Regisseur Kenneth Branagh, der hier, wie auch bereits in anderen Projekten zuvor, ebenfalls die Hauptrolle übernimmt, findet aber zumindest einen überzeugenden Ansatz, wie ein solcher Film heutzutage aussehen sollte und macht die 2017-Version von "Mord im Orient-Express" zu einem optischen Hochgenuss: Die Bilder der stürmischen Schneelandschaft sind von erhabener Schönheit, der Soundtrack angenehem zurückhaltend, die Ausstattung ebenso nostalgisch wie prunkvoll... und der mächtige Schnurrbart des Hauptdarstellers eine wahre Augenweide. Am positivsten hervorheben muss man jedoch die Arbeit von "Cinderella"-Kameramann Haris Zambarloukos: Die Kamera fliegt förmlich durch den Zug, anbei laden kreative Aufnahmen durch Fenster hinweg oder von der Decke auf die Protagonisten herabschauend dazu ein, jedes Bild als kleines Kunstwerk zu verstehen - sollte der Film genug Anklang finden, wären angesichts solcher Aufnahmen diverse Nominierungen bei unterschiedlichen Preisen sicherlich gerechtfertigt.
Auf Handlungsebene bekommen Kenner der Geschichte jedoch abseits der visuellen und optischen Genüsse (ein abschließendes Verhör gerät dabei gar als Zitat des Abendmahls) wenig geboten - die Geschichte ist nun mal bekannt, die Auflösung ist es ebenfalls, dementsprechend bleiben Überraschungen aus. Der Hauptfigur des Poirot wird besonders während des humorvollen Beginns noch etwas mehr an berechnender Tiefe geschenkt, ansonsten bleibt der Film jedoch erstaunlich geradlinig und biedert sich glücklicherweise nicht zu sehr beim Mainstream an. Die wenigen Actionmomente wirken dabei im Gegensatz zum dialoglastigen Rest auch erstaunlich ungelenk, beschränken sich aber zum Glück auf ein Minimum - gebraucht hätte man eine Verfolgungsjagd unter den Schienen oder das bildgewaltige Auslösen einer Schneelawine sicherlich nicht, wirken diese Szenen doch arg effekthascherisch.

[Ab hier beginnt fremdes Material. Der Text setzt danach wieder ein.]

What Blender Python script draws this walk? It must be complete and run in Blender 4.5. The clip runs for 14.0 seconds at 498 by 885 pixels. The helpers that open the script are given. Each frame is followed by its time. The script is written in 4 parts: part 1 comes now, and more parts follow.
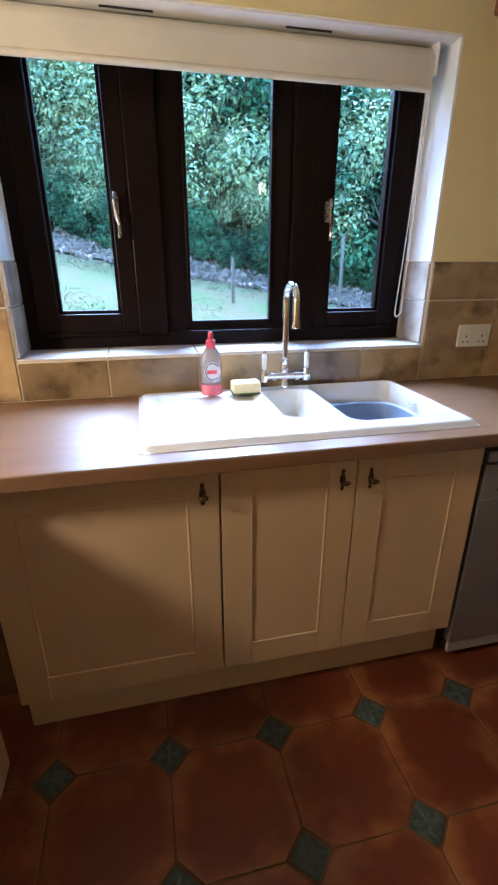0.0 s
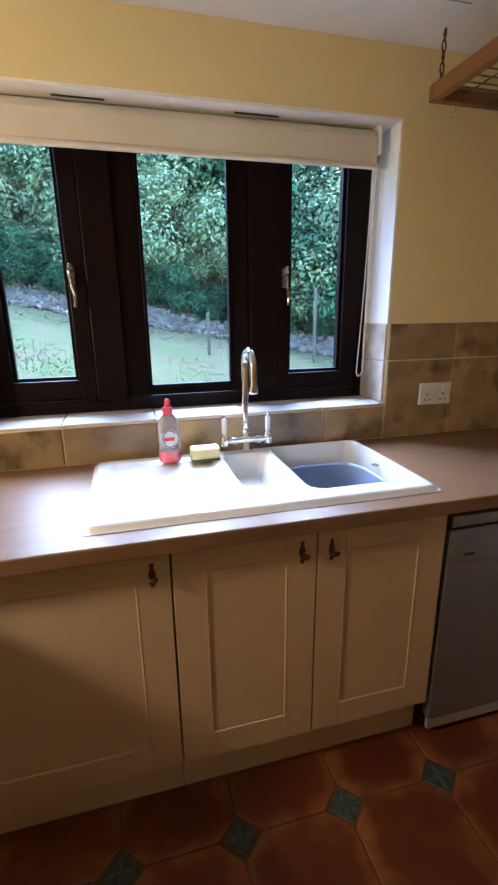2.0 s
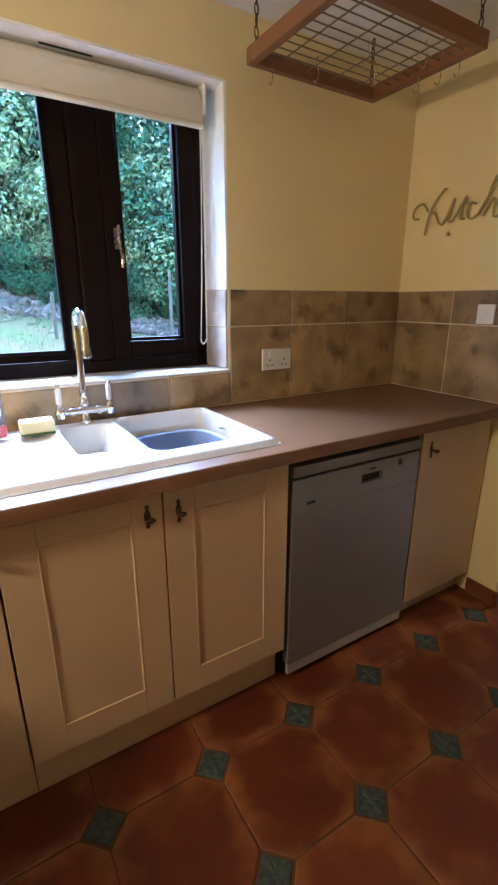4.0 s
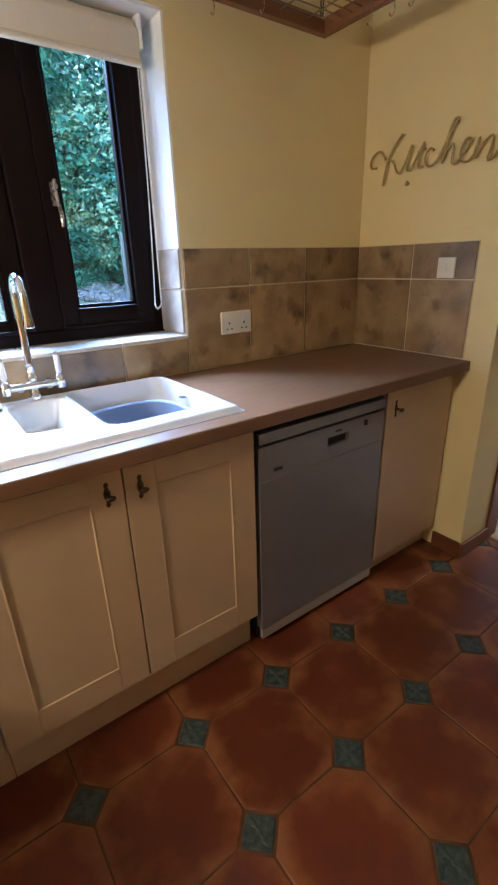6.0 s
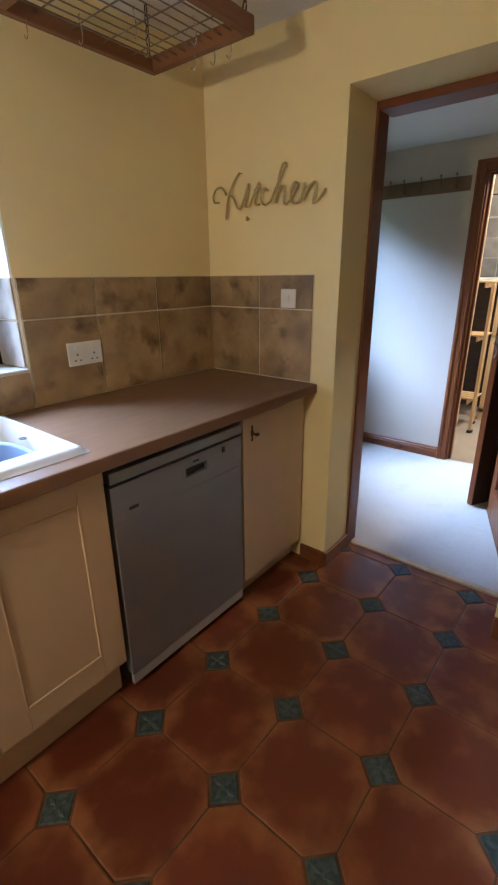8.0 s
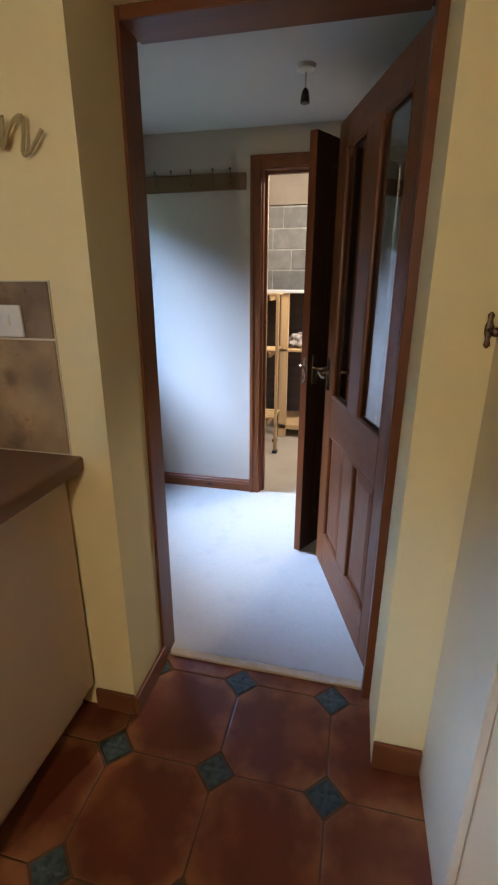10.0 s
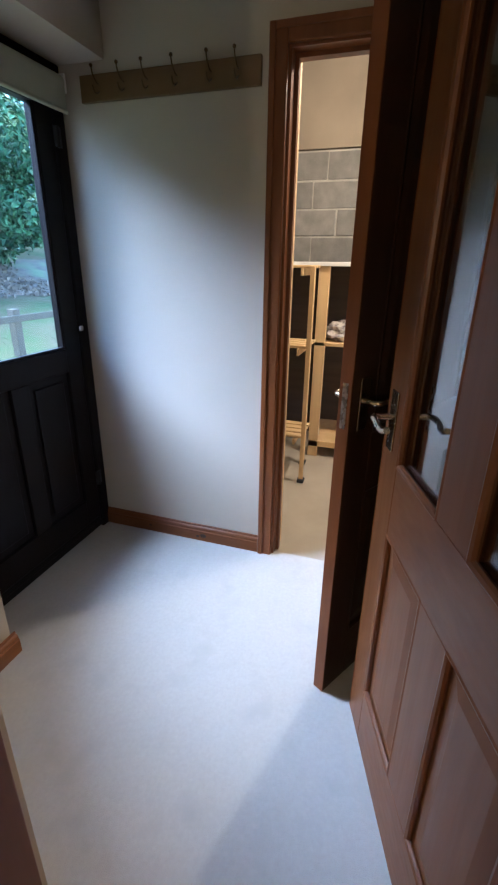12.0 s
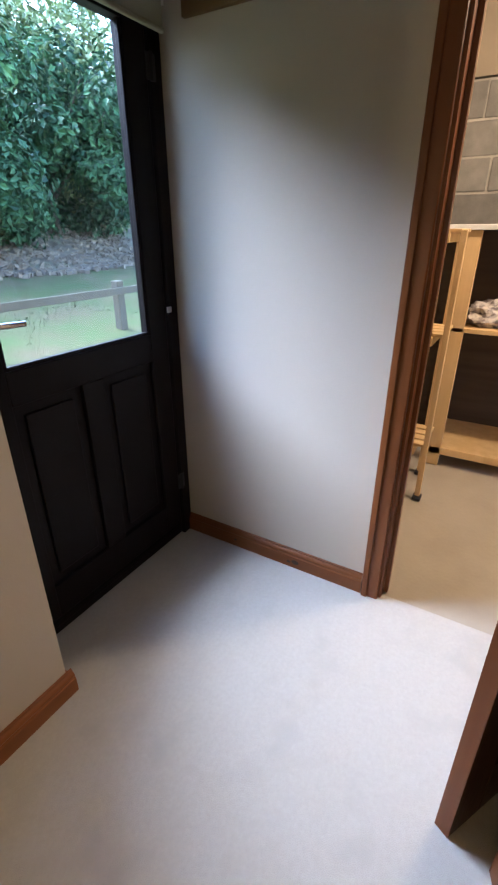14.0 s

Der Krimi-Plot an sich wird gut auf die Leinwand gebracht und ist ziemlich spannend und kommt besonders im letzten Drittel während eines elektrisierenden Finales auf Hochtouren. Zuvor besitzt "Mord im Orient Express" jedoch auch einige Durststrecken - die langwierigen Verhöre entbehren keiner Spannung, sind aber dennoch oftmals zu lang geraten, besonders weil sich die Verknüpfung gewisser Beweise und Fakten, die Poirot hier blitzschnell erfasst, für den Zuschauer nicht immer sofort erschließt und große Aha-Momente dabei ausbleiben.
Über solcherlei Schwächen fegt jedoch die exquisite, namhafte Besetzung hinweg: "Harry Potter"-Star Kenneth Branagh gefällt als angenehm leichtfüßiger Detektiv mit Humor und Hirn und startet hinter seinem grandiosen Schnurrbart ein entzückendes Mienenspiel. Johnny Depp agiert überraschenderweise nuancierter und kleiner, als man es in den letzten Jahren rund um den Hutmacher und Captain Jack Sparrow von ihm gewohnt ist, wirkt sogar bedrohlich. Von den zahlreichen Verdächtigen schießt sich ebenfalls niemand ins Aus, sie alle bekommen ausreichend Leinwandzeit, wobei Judi Dench und Josh Gad besonders hervorstechen. Generell wird die Zeit der einzelnen Charaktere jedoch hervorragend auf alle verteilt - einzig von "The Great Wall"-Star Willem Dafoe hätte ich hier tatsächlich gerne etwas mehr gesehen.
Fazit: Spannender Krimi, der auch heute noch funktioniert. Die Besetzung macht ihre Sache sehr ordentlich, die Kameraarbeit ist ein kleines Kunstwerk. Einige Längen und unnötige Spektakel im Action-Bereich trüben den dialoglastigen Spaß jedoch besonders im Mittelteil ein wenig.